The DMA is a complex and experimental regulation. Its enforcement will be extremely complicated and it’s up to the EU lawmakers to make the right choices and avoid unintended consequences.
The EU lawmakers are negotiating the final version of the Digital Markets Act, the DMA in its abbreviation form, a regulatory experiment at the crossroad between competition policy, fair trading practices and infrastructure regulatory approaches. It will bring significant changes to the digital ecosystems that software developers rely on. Some could have positive effects for them, but there will also be many negative spillover effects that we have already drawn attention to.
The DMA is a complex regulation, and knotty enforcement, legally and technically, is easily foreseeable. Appropriate safeguards and regulatory dialogue are essential, therefore. We noticed that, in the first rounds of negotiations, the co-legislators considered safety and security safeguards. We strongly encourage them to work further on these. The best approach would be to ensure general safeguards that will allow comprehensive consumer protection and cybersecurity.
A good example of the complex and experimental nature of the DMA is the European Parliament’s amendment on default settings. The objective is to increase consumer choice and opportunities for gatekeeper’s competitors. A commendable objective, but the devil is in the details. In this case, the challenges of enforcement and the unsolvable problem of whose defaults will win out and why.
There are many questions on how such an obligation could be applied and what the effects would be. On one hand, consumers should have their choice. On the other hand, they shouldn’t be overburdened with myriad choice screens. We know from our experience and research on the Android ecosystem that having one app on their device does not stop users from downloading and using a similar app that does a similar function. Practicality is of the essence.
In the same vein, to preserve an optimal user experience while following the regulation objectives, one could assume that the obligation would cover main core services such as search engines, web browsers, app stores or messaging apps. Too many, and consumers will lose patience. Too few, and the regulation’s purpose gets lost. In either case, new devices will likely have far fewer apps out of the box. The EU lawmakers will come up with their own choice, of course.
The outcome of the experiment will thus largely depend on consumers’ preferences. It will depend at the same time on regulators’ choice for populating the options lists for those choice screens. This is the quintessence of the complex enforcement of the DMA. How many options should a user be presented with? How many and which web browsers, search engines or messaging services should be on those choice screens? Should we add digital assistants, mapping, or translation? In which order shall they be presented? This leads to the evident conclusion that such an obligation cannot be directly implemented by gatekeepers under art. 5, it needs to be further specified in the regulatory dialogue, so its place is in art. 6. A small change, but one that could avoid failure.

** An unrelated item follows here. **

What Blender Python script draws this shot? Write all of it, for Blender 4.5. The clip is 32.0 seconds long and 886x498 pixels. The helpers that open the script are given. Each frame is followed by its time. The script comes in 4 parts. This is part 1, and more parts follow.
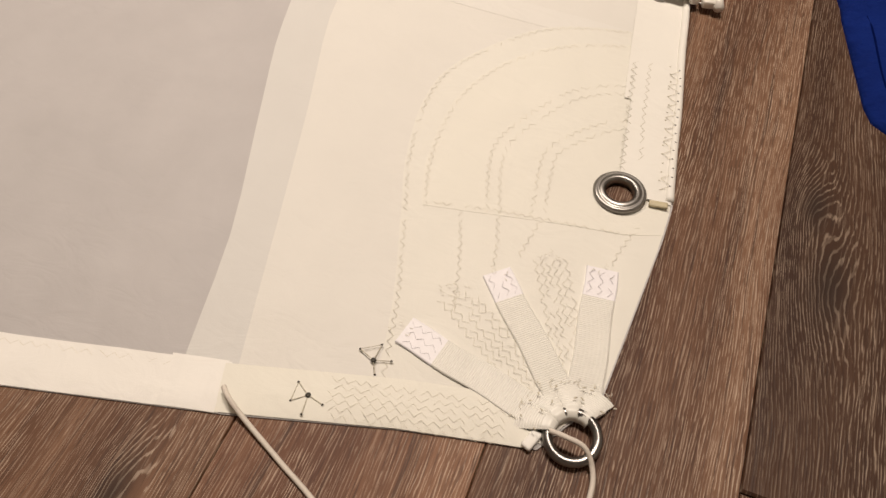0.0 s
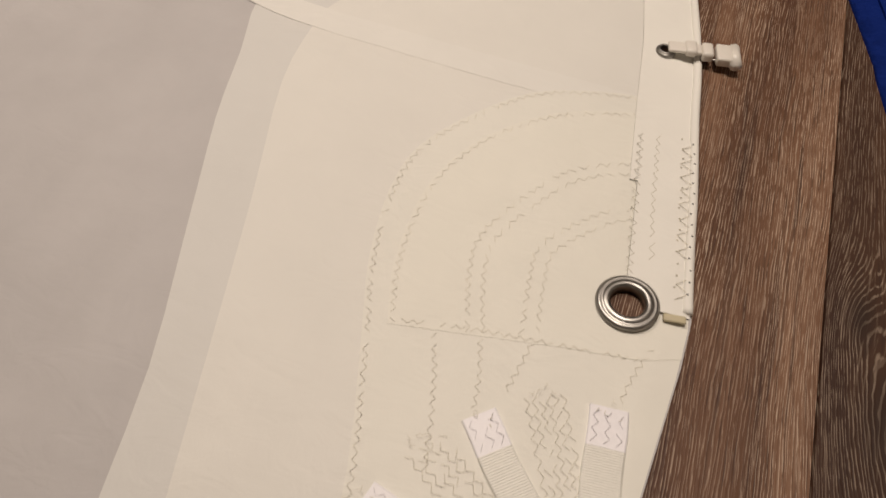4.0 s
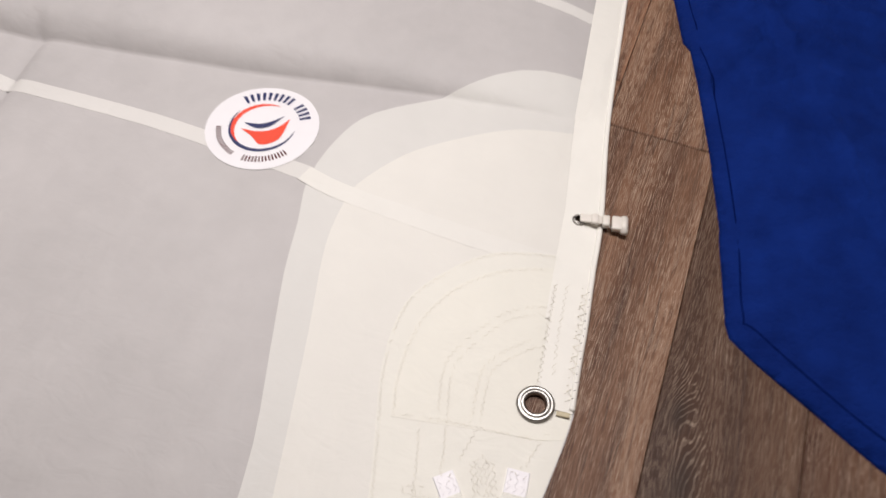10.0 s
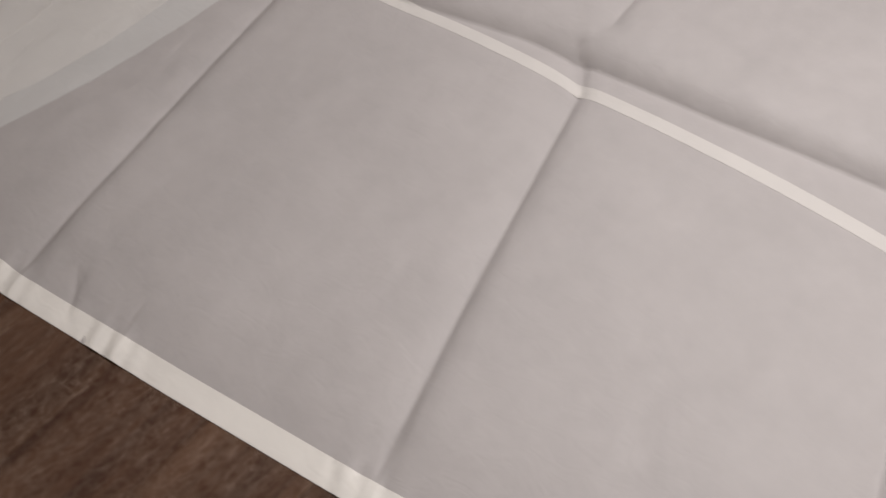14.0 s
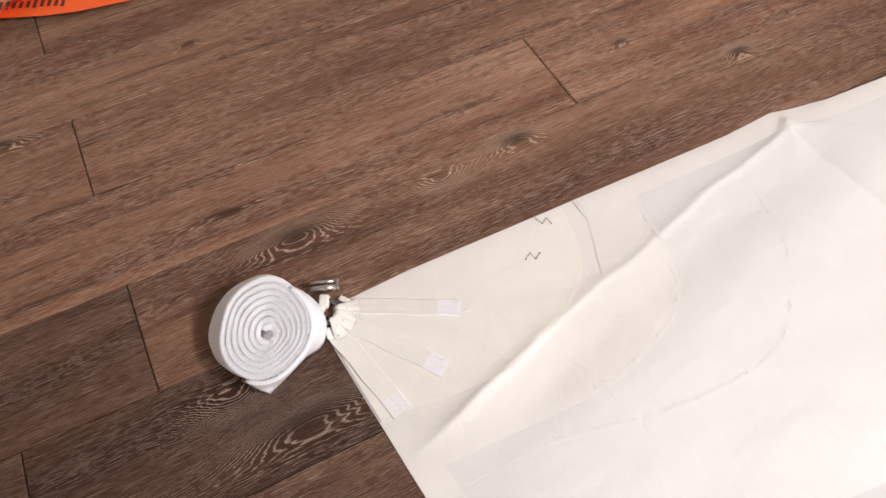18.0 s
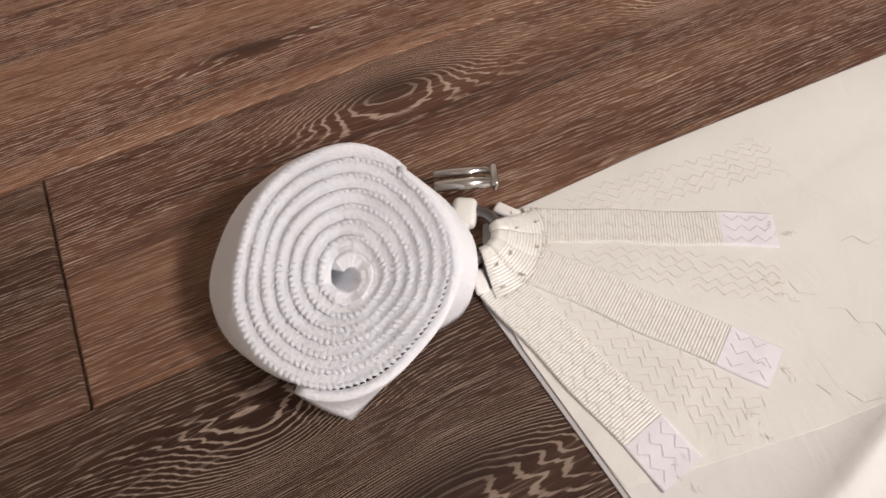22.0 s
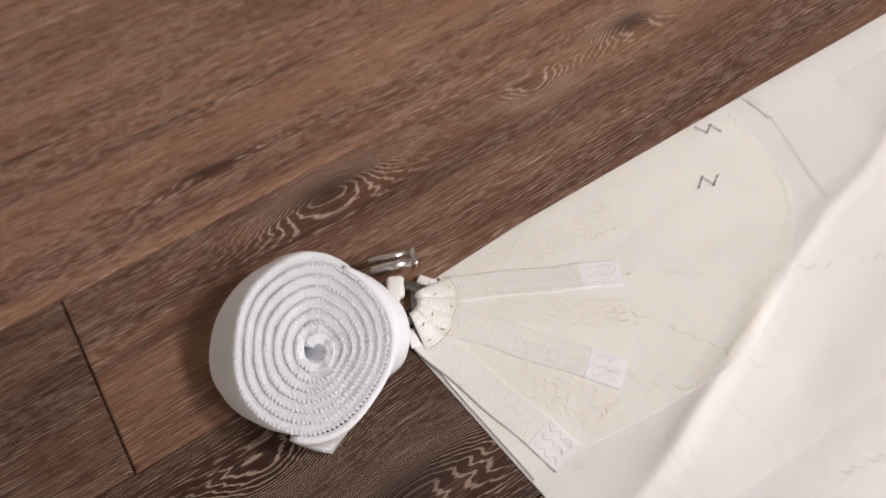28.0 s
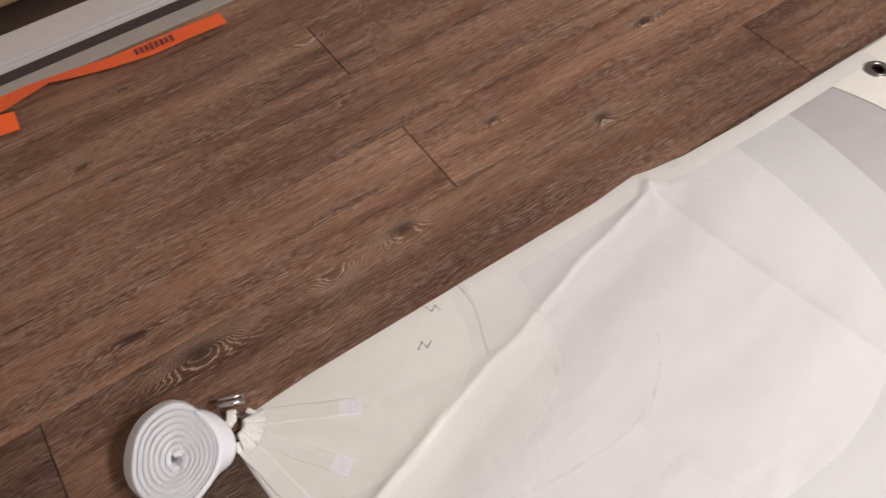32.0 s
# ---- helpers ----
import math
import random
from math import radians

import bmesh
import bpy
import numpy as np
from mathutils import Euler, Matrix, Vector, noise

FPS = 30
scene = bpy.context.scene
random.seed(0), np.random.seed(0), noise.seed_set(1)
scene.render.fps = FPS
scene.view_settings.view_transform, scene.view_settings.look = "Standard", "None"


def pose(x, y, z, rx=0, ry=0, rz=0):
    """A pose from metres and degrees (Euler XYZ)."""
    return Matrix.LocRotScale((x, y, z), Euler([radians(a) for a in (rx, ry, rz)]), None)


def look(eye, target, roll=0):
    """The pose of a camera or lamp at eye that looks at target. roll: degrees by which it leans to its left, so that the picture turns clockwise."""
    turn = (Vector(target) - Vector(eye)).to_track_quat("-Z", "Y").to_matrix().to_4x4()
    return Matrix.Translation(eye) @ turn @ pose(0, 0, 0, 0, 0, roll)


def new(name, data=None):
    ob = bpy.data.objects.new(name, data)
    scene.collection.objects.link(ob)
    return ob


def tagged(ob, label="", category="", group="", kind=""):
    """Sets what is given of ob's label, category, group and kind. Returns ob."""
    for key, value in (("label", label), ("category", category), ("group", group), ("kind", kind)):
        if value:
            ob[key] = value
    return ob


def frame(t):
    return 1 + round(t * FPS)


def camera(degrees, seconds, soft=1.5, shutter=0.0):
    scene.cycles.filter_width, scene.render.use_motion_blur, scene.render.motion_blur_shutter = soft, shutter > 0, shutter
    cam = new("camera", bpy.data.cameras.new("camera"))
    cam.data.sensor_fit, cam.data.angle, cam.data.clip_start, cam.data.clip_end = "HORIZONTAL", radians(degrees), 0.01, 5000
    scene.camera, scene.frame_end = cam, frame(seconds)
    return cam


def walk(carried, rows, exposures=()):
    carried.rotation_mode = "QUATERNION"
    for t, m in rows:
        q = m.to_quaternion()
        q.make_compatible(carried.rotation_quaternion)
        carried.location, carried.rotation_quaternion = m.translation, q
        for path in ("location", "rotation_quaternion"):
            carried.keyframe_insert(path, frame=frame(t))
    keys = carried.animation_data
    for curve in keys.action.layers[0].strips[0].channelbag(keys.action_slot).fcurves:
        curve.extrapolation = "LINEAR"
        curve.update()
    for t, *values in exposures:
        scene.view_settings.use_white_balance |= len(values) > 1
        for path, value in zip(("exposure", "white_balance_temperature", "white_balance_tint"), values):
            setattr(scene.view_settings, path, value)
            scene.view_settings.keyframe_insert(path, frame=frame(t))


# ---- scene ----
cam = camera(62.50, 32.0, 1.5, 0.45)
PATH = [
    (0, (-0.0080, -0.4949, 0.5488), (-0.1997, 0.0437, -0.2718), 1.96),
    (0.5, (0.0002, -0.5015, 0.5472), (-0.1933, 0.0401, -0.2709), 1.78),
    (1, (-0.0023, -0.5009, 0.5550), (-0.1940, 0.0403, -0.2637), 1.94),
    (1.5, (0.0022, -0.5013, 0.5542), (-0.1888, 0.0391, -0.2652), 1.89),
    (2, (-0.0014, -0.5011, 0.5529), (-0.1901, 0.0381, -0.2678), 2.01),
    (2.5, (-0.0038, -0.4845, 0.5549), (-0.1862, 0.0562, -0.2663), 2.56),
    (3, (-0.0122, -0.4406, 0.5466), (-0.1922, 0.1049, -0.2719), 2.56),
    (3.5, (-0.0395, -0.4000, 0.5182), (-0.2165, 0.1451, -0.3013), 2.72),
    (4, (-0.0470, -0.3512, 0.5014), (-0.2267, 0.1988, -0.3142), 2.78),
    (4.5, (-0.0514, -0.3214, 0.5046), (-0.2305, 0.2275, -0.3119), 2.79),
    (6.5, (-0.0536, -0.3204, 0.5269), (-0.2332, 0.2238, -0.2926), 2.37),
    (7, (-0.0477, -0.3231, 0.5281), (-0.2242, 0.2213, -0.2919), 2.56),
    (7.5, (-0.0434, -0.3243, 0.5346), (-0.2186, 0.2216, -0.2848), 2.64),
    (8, (-0.0350, -0.3273, 0.5273), (-0.2093, 0.2180, -0.2927), 2.62),
    (8.5, (-0.0239, -0.3075, 0.5259), (-0.1947, 0.2400, -0.2933), 2.67),
    (9, (-0.0278, -0.3244, 0.5507), (-0.1920, 0.2293, -0.2657), 2.94),
    (9.5, (-0.0251, -0.3715, 0.6822), (-0.1885, 0.1784, -0.1368), 2.94),
    (10, (0.0064, -0.4155, 0.9156), (-0.1849, 0.1176, 0.0915), 1.88),
    (10.5, (0.0769, -0.4344, 1.0432), (-0.1596, 0.0699, 0.2127), 1.84),
    (11, (0.0268, -0.4508, 1.0882), (-0.2518, 0.0260, 0.2546), 1.92),
    (11.5, (-0.1168, -0.5106, 1.0804), (-0.4258, -0.0504, 0.2482), 1.74),
    (12, (-0.3232, -0.5462, 1.0212), (-0.6550, -0.1063, 0.1867), 0.10),
    (12.5, (-0.5599, -0.5490, 1.0135), (-0.9092, -0.1188, 0.1811), -1.65),
    (13, (-0.7758, -0.5816, 1.0270), (-1.1460, -0.1834, 0.1877), -3.92),
    (13.5, (-1.0084, -0.6480, 1.0303), (-1.3933, -0.2729, 0.1869), -4.90),
    (14, (-1.2105, -0.6978, 1.0640), (-1.5824, -0.3357, 0.2092), -5.41),
    (14.5, (-1.4831, -0.7294, 1.1029), (-1.8209, -0.3871, 0.2262), -3.25),
    (15, (-1.7664, -0.8233, 1.0665), (-2.0662, -0.4371, 0.1942), 5.24),
    (15.5, (-1.9829, -0.8620, 1.0477), (-2.3094, -0.4921, 0.1779), 5.35),
    (17.5, (-2.5090, -0.8821, 0.9456), (-3.0001, -0.6487, 0.1064), -2.06),
    (18, (-2.5585, -0.9215, 0.9379), (-3.0506, -0.6956, 0.0972), -2.33),
    (18.5, (-2.5807, -0.9301, 0.9228), (-3.0650, -0.6892, 0.0817), -2.69),
    (19, (-2.6149, -0.9371, 0.8922), (-3.0854, -0.6787, 0.0486), -2.70),
    (19.5, (-2.6690, -0.9484, 0.8404), (-3.1368, -0.6765, -0.0005), -2.74),
    (20, (-2.7246, -0.9744, 0.6994), (-3.2005, -0.7063, -0.1383), -3.10),
    (20.5, (-2.7895, -1.0138, 0.5809), (-3.2836, -0.7968, -0.2611), -4.63),
    (21, (-2.8260, -1.0047, 0.4814), (-3.3263, -0.8166, -0.3638), -4.61),
    (21.5, (-2.8388, -1.0043, 0.4298), (-3.3384, -0.8174, -0.4160), -4.12),
    (22, (-2.8515, -0.9806, 0.4048), (-3.3452, -0.7856, -0.4426), -4.17),
    (22.5, (-2.8550, -0.9708, 0.3996), (-3.3390, -0.7545, -0.4483), -4.44),
    (23, (-2.8723, -0.9723, 0.4019), (-3.3423, -0.7393, -0.4495), -4.48),
    (23.5, (-2.8884, -0.9832, 0.3987), (-3.3504, -0.7426, -0.4549), -4.46),
    (24, (-2.8876, -0.9897, 0.3941), (-3.3462, -0.7527, -0.4623), -5.13),
    (24.5, (-2.8797, -0.9898, 0.3919), (-3.3410, -0.7500, -0.4624), -5.00),
    (25, (-2.8825, -0.9726, 0.4076), (-3.3427, -0.7349, -0.4478), -5.28),
    (25.5, (-2.8841, -0.9586, 0.4107), (-3.3450, -0.7145, -0.4425), -4.88),
    (27.5, (-2.8477, -0.9508, 0.4890), (-3.2809, -0.7082, -0.3790), -5.03),
    (28, (-2.8016, -0.9903, 0.5683), (-3.2664, -0.7164, -0.2736), -3.73),
    (28.5, (-2.7564, -0.9777, 0.7767), (-3.2235, -0.7130, -0.0670), -4.02),
    (29, (-2.7128, -0.9944, 0.9378), (-3.1919, -0.7351, 0.0992), -4.63),
    (29.5, (-2.6817, -1.0006, 1.0034), (-3.1665, -0.7476, 0.1662), -4.53),
    (30, (-2.6400, -0.9723, 1.0119), (-3.1352, -0.7338, 0.1765), -4.31),
    (30.5, (-2.6167, -0.9480, 1.0356), (-3.1127, -0.7139, 0.1994), -4.47),
    (31, (-2.5905, -0.9377, 1.0390), (-3.0857, -0.7013, 0.2029), -4.39),
    (31.5, (-2.5695, -0.8537, 1.0531), (-3.0610, -0.6019, 0.2194), -4.27),
    (32, (-2.5603, -0.7915, 1.0698), (-3.0348, -0.5071, 0.2367), -4.18),
]
walk(cam, [(t, look(eye, target, roll)) for t, eye, target, roll in PATH],
     [(0, -0.75, 7200, 9.5), (0.5, -0.7, 6150, 8.5), (2.5, -0.7, 6150, 8.5), (3.2, -0.82, 7100, 9.5), (4, -1.07, 7100, 9.5), (7, -1.05, 7100, 9.5), (9.3, -0.94, 7000, 9.5), (10, -0.66, 6080, 8), (11.2, -0.72, 6080, 8), (11.6, -0.95, 7000, 8), (12.5, -1.3, 7000, 8), (13, -1.38, 6200, 8), (14, -0.8, 6150, 8), (15, -0.55, 6100, 8), (17.5, 0.65, 6000, 9.5), (18, 0.60, 6050, 9.5), (19, 0.26, 6050, 9.5), (21, 0.46, 6200, 9.5), (22, 0.42, 6150, 9.5), (23, 0.4, 6000, 9.5), (28, 0.4, 6000, 9.5), (29, 0.44, 6050, 9.5), (31, 0.40, 6050, 9.5), (32, 0.22, 6050, 9.5)])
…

How about the impact on small developers? Presented with app choices that consumers recognise, alongside others they don’t, isn’t going to boost startups. The gatekeeper’s competition might, but now ambitious and innovative competitors would have to disrupt not one, but six or seven apps for example. Or maybe lawmakers would enhance the discoverability of European apps. Again, it all depends on enforcement and the EU regulators’ choices.
The moral here is that regulation this broad should encourage the lawmakers to be more humble in their approach, not more aggressive, and to build in plenty of flexibility and opportunities for adaptation. The worst possible outcome would be an antagonistic, rigid regulation that cannot possibly be enforced or adapted to make it better.